## [TASK DETAILS]
Reproduce exactly the lines from the one containing "Continue the Blender" through the one containing "TAN, twig_tan, full=0.8)", both included, and nothing else.
== DATA PROVIDED
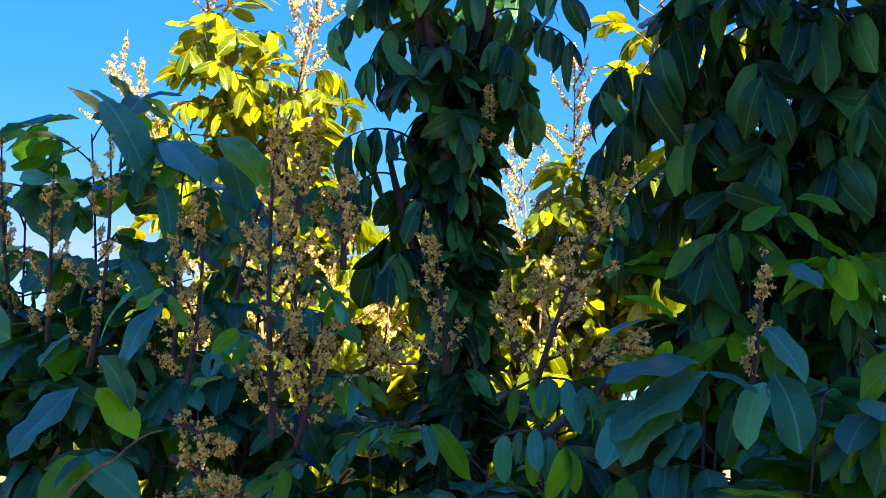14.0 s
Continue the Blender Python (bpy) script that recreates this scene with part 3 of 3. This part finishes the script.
flower_head(t, 51, (0.71, 2.72, 2.50), (0.72, 2.56, 3.23), 0.30, 19, CREAM, twig_tan, full=0.95)
flower_head(t, 152, (0.94, 2.70, 2.50), (1.02, 2.60, 2.97), 0.24, 15, CREAM, twig_tan, full=0.95)
flower_head(t, 53, (0.88, 2.74, 2.02), (1.13, 2.62, 2.25), 0.17, 10, CREAM, twig_tan, full=0.9)
flower_head(t, 54, (1.05, 2.74, 1.80), (1.30, 2.65, 2.02), 0.15, 9, CREAM, twig_tan, full=0.9)
flower_head(t, 55, (1.24, 2.71, 1.52), (1.43, 2.59, 1.99), 0.20, 11, CREAM, twig_tan, full=0.9)
flower_head(t, 56, (0.72, 2.62, 1.80), (0.74, 2.58, 2.08), 0.09, 8, CREAM, twig_tan, full=1.3, bare=0.0)
flower_head(t, 57, (0.88, 2.50, 1.78), (0.94, 2.44, 2.07), 0.14, 10, DRY_SHADED, twig_dark, full=0.7)

flower_head(t, 58, (0.50, 2.40, 2.10), (0.76, 2.36, 2.56), 0.20, 13, DRY_SHADED, twig_dark, full=0.8, sub=0.8)
# two more brown heads, added partly to darken the shaded hollow
flower_head(t, 60, (0.55, 2.42, 2.11), (0.68, 2.42, 2.28), 0.14, 10, DRY_SHADED, twig_dark, full=0.9, sub=0.9)
flower_head(t, 61, (0.49, 2.44, 2.12), (0.57, 2.44, 2.38), 0.13, 10, DRY_SHADED, twig_dark, full=0.9, sub=0.9)
flower_head(t, 59, (0.49, 2.50, 2.28), (0.50, 2.50, 2.56), 0.05, 7, CREAM, twig_tan, full=0.9, bare=0.0)

# ---- the low dark tree ----
t, tw, lv = tree("low shaded fruit tree with dull olive leaves", (0.12, 2.22), 0.9, [
    ((0.05, 2.15, 1.25), (0.08, 2.08, 1.98), 22, 0.22, 0.125, 0.8),
    ((0.20, 2.18, 1.25), (0.24, 2.12, 2.06), 22, 0.21, 0.120, 0.9),
    ((0.34, 2.18, 1.25), (0.40, 2.14, 1.96), 26, 0.20, 0.120, 0.9),
    ((-0.06, 2.16, 1.35), (-0.05, 2.08, 1.80), 14, 0.20, 0.130, 0.7),
    ((0.45, 2.22, 1.20), (0.55, 2.20, 1.80), 18, 0.20, 0.120, 0.9),
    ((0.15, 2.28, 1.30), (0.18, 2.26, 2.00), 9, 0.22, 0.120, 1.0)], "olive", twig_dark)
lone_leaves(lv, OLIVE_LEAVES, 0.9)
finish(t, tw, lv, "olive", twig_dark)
flower_head(t, 62, (0.06, 2.02, 1.74), (0.07, 2.0, 1.9), 0.05, 6, TAN, twig_tan, full=0.8)

# ---- the sunlit tree past the narrow one ----
t, tw, lv = tree("sunlit fruit tree with leaves tinted sunlit gold and slender flower heads", (-1.78, 2.85), 1.1, [
    ((-1.84, 2.72, 2.10), (-1.90, 2.60, 2.62), 20, 0.18, 0.115, 0.9),
    ((-1.66, 2.74, 1.95), (-1.64, 2.60, 2.44), 16, 0.17, 0.110, 0.9),
    ((-1.98, 2.72, 1.90), (-2.02, 2.62, 2.32), 12, 0.16, 0.110, 0.9),
    ((-1.75, 2.78, 1.50), (-1.76, 2.70, 2.12), 22, 0.20, 0.115, 0.9),
    ((-1.95, 2.80, 1.30), (-2.05, 2.70, 1.90), 16, 0.20, 0.115, 0.9),
    ((-1.52, 2.80, 1.35), (-1.46, 2.72, 1.95), 18, 0.20, 0.115, 0.9),
    ((-1.50, 3.00, 1.55), (-1.50, 2.96, 2.15), 22, 0.17, 0.120, 0.9),
    ((-1.32, 3.05, 1.50), (-1.32, 3.00, 2.05), 22, 0.17, 0.120, 0.9),
    ((-1.35, 2.90, 1.30), (-1.32, 2.84, 1.80), 18, 0.20, 0.115, 0.9),
    ((-1.62, 2.95, 1.30), (-1.62, 2.90, 1.85), 20, 0.22, 0.120, 0.9),
    ((-1.90, 2.95, 1.30), (-1.92, 2.90, 1.95), 20, 0.22, 0.120, 0.9),
    ((-1.72, 2.70, 1.55), (-1.74, 2.62, 2.20), 18, 0.18, 0.115, 0.9),
    ((-2.35, 2.95, 1.30), (-2.40, 2.90, 1.80), 18, 0.22, 0.120, 0.9),
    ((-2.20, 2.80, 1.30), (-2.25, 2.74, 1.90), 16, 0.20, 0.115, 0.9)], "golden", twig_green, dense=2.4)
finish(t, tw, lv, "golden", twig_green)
flower_head(t, 71, (-1.92, 2.58, 2.55), (-1.94, 2.44, 3.05), 0.33, 17, CREAM, twig_tan, full=0.8)
flower_head(t, 72, (-1.66, 2.60, 2.38), (-1.55, 2.56, 2.82), 0.24, 13, CREAM, twig_tan, full=0.8)
flower_head(t, 74, (-1.50, 2.55, 1.72), (-1.46, 2.52, 2.16), 0.17, 12, CREAM, twig_tan, full=1.0)
flower_head(t, 75, (-1.66, 2.50, 1.66), (-1.68, 2.46, 2.06), 0.16, 12, CREAM, twig_tan, full=1.0)
flower_head(t, 76, (-1.36, 2.60, 1.62), (-1.36, 2.58, 2.02), 0.15, 12, CREAM, twig_tan, full=1.0)
flower_head(t, 77, (-1.86, 2.52, 1.66), (-1.88, 2.48, 2.04), 0.15, 11, CREAM, twig_tan, full=1.0)
flower_head(t, 73, (-2.04, 2.60, 2.20), (-2.20, 2.52, 2.52), 0.22, 11, CREAM, twig_tan, full=0.9)

# ---- the sunlit tree in the gap ----
t, tw, lv = tree("sunlit fruit tree with leaves tinted sunlit gold seen through a gap", (-1.02, 3.25), 1.0, [
    ((-0.96, 3.15, 1.75), (-0.95, 3.02, 2.24), 22, 0.17, 0.123, 0.9),
    ((-1.12, 3.15, 1.50), (-1.16, 3.02, 1.98), 22, 0.17, 0.123, 0.9),
    ((-1.00, 3.18, 1.35), (-1.01, 3.06, 1.85), 25, 0.20, 0.129, 0.9),
    ((-1.06, 3.05, 1.55), (-1.06, 2.98, 2.05), 25, 0.17, 0.129, 0.9),
    ((-1.20, 3.15, 1.20), (-1.25, 3.05, 1.70), 25, 0.20, 0.129, 0.9),
    ((-0.78, 3.18, 1.15), (-0.76, 3.06, 1.50), 16, 0.17, 0.123, 0.9),
    ((-0.80, 3.12, 2.00), (-0.78, 3.00, 2.54), 7, 0.14, 0.110, 0.9),
    ((-0.80, 3.15, 1.84), (-0.76, 3.00, 2.15), 14, 0.17, 0.123, 0.9)], "golden", twig_green, dense=1.9)
finish(t, tw, lv, "golden", twig_green)
flower_head(t, 81, (-0.99, 3.02, 2.15), (-0.97, 2.92, 2.58), 0.19, 13, CREAM, twig_tan, full=0.8)
flower_head(t, 82, (-1.12, 3.02, 1.95), (-1.15, 2.96, 2.36), 0.19, 13, CREAM, twig_tan, full=0.8)
flower_head(t, 83, (-1.05, 2.90, 1.70), (-1.03, 2.86, 1.98), 0.16, 10, CREAM, twig_tan, full=1.0)

# ---- the leafy bush by the camera ----
t, tw, lv = tree("shaded leafy bush with broad leaves, sky sheen painted blue-green", (-1.42, 1.72), 0.8, [
    ((-1.55, 1.70, 1.50), (-1.62, 1.72, 2.06), 9, 0.16, 0.122, 0.30),
    ((-1.42, 1.74, 1.50), (-1.44, 1.76, 2.04), 8, 0.16, 0.122, 0.30),
    ((-1.30, 1.80, 1.50), (-1.28, 1.80, 2.00), 4, 0.16, 0.115, 0.5),
    ((-1.50, 1.72, 1.20), (-1.50, 1.68, 1.66), 3, 0.20, 0.130, 0.5),
    ((-1.30, 1.66, 1.15), (-1.28, 1.60, 1.56), 2, 0.17, 0.140, 0.5),
    ((-1.72, 1.72, 1.45), (-1.76, 1.72, 1.98), 8, 0.16, 0.122, 0.4),
    ((-1.40, 1.74, 1.15), (-1.42, 1.68, 1.50), 2, 0.22, 0.125, 0.9)], "sky_teal", twig_dark)
lone_leaves(lv, LEFT_LEAVES, 2.4, 0.8, 1.05)
lone_leaves(lv, TOP_LEAVES, 2.8, 0.9, 1.15)
bare_twig(t, ((-1.22, 1.22, 1.46), (-1.18, 1.25, 1.50), (-1.13, 1.28, 1.54)), 0.003, twig_tan)
finish(t, tw, lv, "sky_teal", twig_dark, "fresh", 0.3)
for k, (b, e, s) in enumerate((((-1.38, 1.45, 1.62), (-1.36, 1.43, 1.98), 0.08), ((-1.24, 1.50, 1.60), (-1.24, 1.50, 1.92), 0.07),
                               ((-1.50, 1.50, 1.66), (-1.50, 1.48, 1.94), 0.07), ((-1.66, 1.60, 1.70), (-1.70, 1.58, 2.02), 0.06),
                               ((-1.30, 1.55, 1.62), (-1.30, 1.54, 1.90), 0.07), ((-1.18, 1.30, 1.44), (-0.98, 1.24, 1.47), 0.04))):
    flower_head(t, 90 + k, b, e, s, 9, TAN, twig_dark, full=1.0, floret=0.0064, spike=0.0115)

# ---- the dark bush at the edge ----
t, tw, lv = tree("shaded bush with dense leaves painted shade-dark", (-1.80, 1.85), 0.8, [
    ((-1.78, 1.80, 1.20), (-1.80, 1.72, 1.78), 16, 0.20, 0.120, 0.9),
    ((-1.62, 1.78, 1.15), (-1.60, 1.66, 1.64), 14, 0.20, 0.120, 0.9),
    ((-1.95, 1.90, 1.20), (-2.00, 1.86, 1.80), 14, 0.20, 0.120, 0.9),
    ((-1.50, 1.85, 1.15), (-1.50, 1.80, 1.70), 14, 0.20, 0.120, 0.9),
    ((-0.95, 1.86, 1.05), (-0.95, 1.82, 1.46), 8, 0.19, 0.120, 0.9),
    ((-0.70, 1.86, 1.05), (-0.70, 1.82, 1.40), 6, 0.19, 0.120, 0.9),
    ((-1.20, 1.85, 1.15), (-1.20, 1.82, 1.58), 12, 0.20, 0.120, 0.9),
    ((-1.35, 1.92, 1.05), (-1.36, 1.88, 1.62), 16, 0.20, 0.115, 0.9),
    ((-1.08, 1.98, 1.05), (-1.08, 1.95, 1.56), 16, 0.20, 0.115, 0.9),
    ((-0.52, 1.92, 1.05), (-0.50, 1.90, 1.48), 12, 0.20, 0.115, 0.9),
    ((-0.80, 1.98, 1.00), (-0.80, 1.95, 1.52), 14, 0.20, 0.115, 0.9),
    ((-0.68, 2.20, 1.00), (-0.67, 2.18, 1.60), 20, 0.20, 0.115, 0.9),
    ((-0.84, 2.25, 1.00), (-0.84, 2.22, 1.60), 18, 0.20, 0.115, 0.9),
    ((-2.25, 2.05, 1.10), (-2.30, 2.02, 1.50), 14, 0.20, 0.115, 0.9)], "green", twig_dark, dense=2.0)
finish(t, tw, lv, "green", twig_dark)

# ---- the flowering bush by the camera ----
FLOW_HEADS = [
    ((-0.93, 1.2, 1.54), (-0.94, 1.19, 1.95), 0.085, 16),
    ((-0.94, 1.24, 1.78), (-0.91, 1.23, 1.93), 0.06, 9),
    ((-0.88, 1.26, 1.74), (-0.88, 1.25, 1.86), 0.07, 9),
    ((-0.92, 1.24, 1.53), (-0.89, 1.23, 1.68), 0.1, 13),
    ((-0.78, 1.36, 1.62), (-0.81, 1.35, 1.82), 0.055, 11),
    ((-0.7, 1.4, 1.64), (-0.72, 1.39, 1.75), 0.045, 8),
    ((-0.66, 1.34, 1.61), (-0.55, 1.33, 1.88), 0.1, 12),
    ((-0.62, 1.38, 1.69), (-0.64, 1.37, 1.78), 0.04, 7),
    ((-0.66, 1.4, 1.71), (-0.68, 1.39, 1.75), 0.03, 6),
    ((-0.61, 1.36, 1.63), (-0.53, 1.35, 1.67), 0.05, 8),
    ((-0.98, 1.34, 1.65), (-1.01, 1.33, 1.94), 0.07, 12),
    ((-0.87, 1.3, 1.62), (-0.82, 1.29, 1.65), 0.06, 9),
    ((-1.1, 1.24, 1.56), (-1.0, 1.23, 1.52), 0.045, 9),
    ((-1.09, 1.24, 1.51), (-0.99, 1.23, 1.48), 0.04, 9),
    ((-1.24, 1.63, 1.74), (-1.15, 1.62, 2.03), 0.07, 10),
]
t, tw, lv = tree("shaded flowering bush with tan flower heads on dark stems", (-0.92, 1.62), 0.8, [
    ((-0.97, 1.66, 1.20), (-0.98, 1.60, 1.52), 3, 0.16, 0.105, 0.6),
    ((-0.80, 1.68, 1.20), (-0.80, 1.62, 1.50), 3, 0.16, 0.100, 0.6),
    ((-0.90, 1.72, 1.10), (-0.90, 1.66, 1.42), 3, 0.20, 0.115, 0.9)], "sky_teal", twig_dark)
lone_leaves(lv, FLOW_LEAVES)
arms(FLOW_ARMS, 5, lv, tw, 0.5)
arms(HANGING_ARMS, 6, lv, tw, 1.3, 0.3)
bare_twig(t, ((-0.78, 1.72, 1.50), (-0.68, 1.78, 1.60), (-0.60, 1.84, 1.70)), 0.010, bark)
finish(t, tw, lv, "sky_teal", twig_dark, "fresh", 0.3)
for k, (b, e, s, n) in enumerate(FLOW_HEADS):
    flower_head(t, 110 + k, b, e, s, n, TAN, twig_dark, full=0.9, floret=0.0064, spike=0.0105, sub=0.6)

# ---- the broad-leaved bush by the camera ----
t, tw, lv = tree("shaded bush with large leaves, sky sheen painted bluish", (-0.42, 1.62), 0.8, [
    ((-0.48, 1.70, 1.15), (-0.48, 1.66, 1.55), 4, 0.17, 0.135, 0.30),
    ((-0.36, 1.66, 1.20), (-0.34, 1.60, 1.60), 5, 0.17, 0.135, 0.30),
    ((-0.60, 1.70, 1.10), (-0.62, 1.66, 1.42), 3, 0.16, 0.110, 0.8),
    ((-0.22, 1.68, 1.20), (-0.18, 1.58, 1.62), 5, 0.18, 0.130, 0.5),
    ((-0.45, 1.73, 1.15), (-0.45, 1.66, 1.50), 3, 0.22, 0.125, 0.8)], "sky_teal", twig_dark)
lone_leaves(lv, RIGHT_LEAVES, 2.6, 0.9, 1.1)
finish(t, tw, lv, "sky_teal", twig_dark, "fresh", 0.25)
flower_head(t, 131, (-0.42, 1.42, 1.60), (-0.40, 1.40, 1.78), 0.03, 7, TAN, twig_dark, full=0.7, bare=0.0)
====
## [EXERCISE SOLUTION]
Continue the Blender Python (bpy) script that recreates this scene with part 3 of 3. This part finishes the script.
flower_head(t, 51, (0.71, 2.72, 2.50), (0.72, 2.56, 3.23), 0.30, 19, CREAM, twig_tan, full=0.95)
flower_head(t, 152, (0.94, 2.70, 2.50), (1.02, 2.60, 2.97), 0.24, 15, CREAM, twig_tan, full=0.95)
flower_head(t, 53, (0.88, 2.74, 2.02), (1.13, 2.62, 2.25), 0.17, 10, CREAM, twig_tan, full=0.9)
flower_head(t, 54, (1.05, 2.74, 1.80), (1.30, 2.65, 2.02), 0.15, 9, CREAM, twig_tan, full=0.9)
flower_head(t, 55, (1.24, 2.71, 1.52), (1.43, 2.59, 1.99), 0.20, 11, CREAM, twig_tan, full=0.9)
flower_head(t, 56, (0.72, 2.62, 1.80), (0.74, 2.58, 2.08), 0.09, 8, CREAM, twig_tan, full=1.3, bare=0.0)
flower_head(t, 57, (0.88, 2.50, 1.78), (0.94, 2.44, 2.07), 0.14, 10, DRY_SHADED, twig_dark, full=0.7)

flower_head(t, 58, (0.50, 2.40, 2.10), (0.76, 2.36, 2.56), 0.20, 13, DRY_SHADED, twig_dark, full=0.8, sub=0.8)
# two more brown heads, added partly to darken the shaded hollow
flower_head(t, 60, (0.55, 2.42, 2.11), (0.68, 2.42, 2.28), 0.14, 10, DRY_SHADED, twig_dark, full=0.9, sub=0.9)
flower_head(t, 61, (0.49, 2.44, 2.12), (0.57, 2.44, 2.38), 0.13, 10, DRY_SHADED, twig_dark, full=0.9, sub=0.9)
flower_head(t, 59, (0.49, 2.50, 2.28), (0.50, 2.50, 2.56), 0.05, 7, CREAM, twig_tan, full=0.9, bare=0.0)

# ---- the low dark tree ----
t, tw, lv = tree("low shaded fruit tree with dull olive leaves", (0.12, 2.22), 0.9, [
    ((0.05, 2.15, 1.25), (0.08, 2.08, 1.98), 22, 0.22, 0.125, 0.8),
    ((0.20, 2.18, 1.25), (0.24, 2.12, 2.06), 22, 0.21, 0.120, 0.9),
    ((0.34, 2.18, 1.25), (0.40, 2.14, 1.96), 26, 0.20, 0.120, 0.9),
    ((-0.06, 2.16, 1.35), (-0.05, 2.08, 1.80), 14, 0.20, 0.130, 0.7),
    ((0.45, 2.22, 1.20), (0.55, 2.20, 1.80), 18, 0.20, 0.120, 0.9),
    ((0.15, 2.28, 1.30), (0.18, 2.26, 2.00), 9, 0.22, 0.120, 1.0)], "olive", twig_dark)
lone_leaves(lv, OLIVE_LEAVES, 0.9)
finish(t, tw, lv, "olive", twig_dark)
flower_head(t, 62, (0.06, 2.02, 1.74), (0.07, 2.0, 1.9), 0.05, 6, TAN, twig_tan, full=0.8)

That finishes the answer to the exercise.